I was prompted to contemplate Kusama’s stolen self, reminded of her soft sculptures being appropriated in the U.S. by a leading artist. This appropriation led to a mental crisis amid her psychedelic phase. Kusama’s history includes multiple events of her being erased — each time forcing her to confront thoughts of self-elimination. In “The Return to Eternity,” I felt the artist taking back control from other-enforced destruction by allowing the self to be brokering its own obliteration through these soft tentacles.

yayoi kusama

I’m Here, but Nothing (2000/2022), © YAYOI KUSAMA

Enduring, Blossoming

Ascend to the fourth floor where the room installation titled “I’m Here but Nothing” (2000/2022) is located. Here, visitors become one with Kusama’s hallucinatory experiences. The mesmerizing interplay of fluorescent lights obscures the barriers between self and surroundings, altering them into vibrant polka dots. Adding to the richness of this examination of Kusama’s philosophy is a compelling slide show of Kusama’s novel from 1978, titled Manhattan Suicide Addict.
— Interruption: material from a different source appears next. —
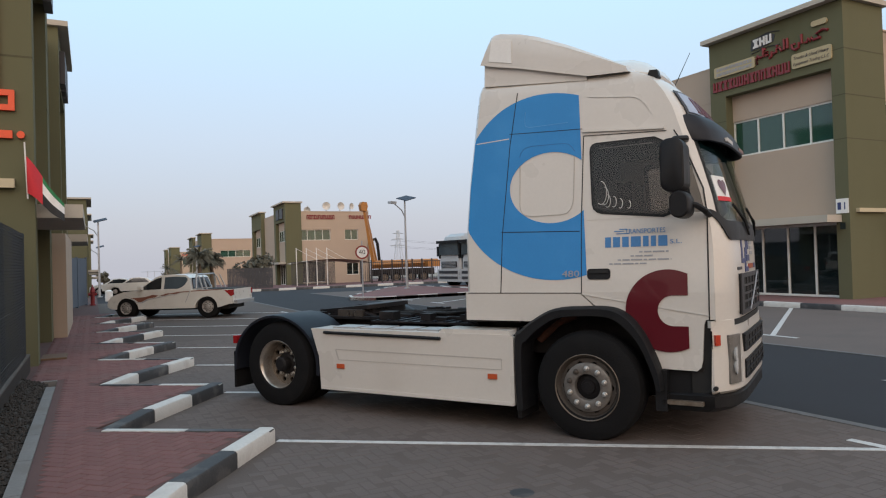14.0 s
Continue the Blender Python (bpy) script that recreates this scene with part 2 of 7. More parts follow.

This evocative literary work offers invaluable insights into the artist’s environment and psyche during her time in New York, providing a window to ongoing exploration of self-obliteration before the viewer makes their way to the rooftop.

Elevated with most of the exhibition below and the sky above, the life-sized outdoor sculpture, “Flowers That Bloom at Midnight” (2010), becomes a comforting companion. Having traversed the immersive realms of self-obliteration through diverse mediums and spaces, the blossoming petals of a magnificent, friendly flower, assuages self-obliteration fears. One envisions opening up to the vastness of the universe, becoming intertwined with humanity.

It is a poignant reminder that Kusama’s self-obliteration leads to a profound connection and harmonious existence with the world. These are the very sentiments of “Each and Every Wish for Peace Just Shines” with which this exhibition’s journey began.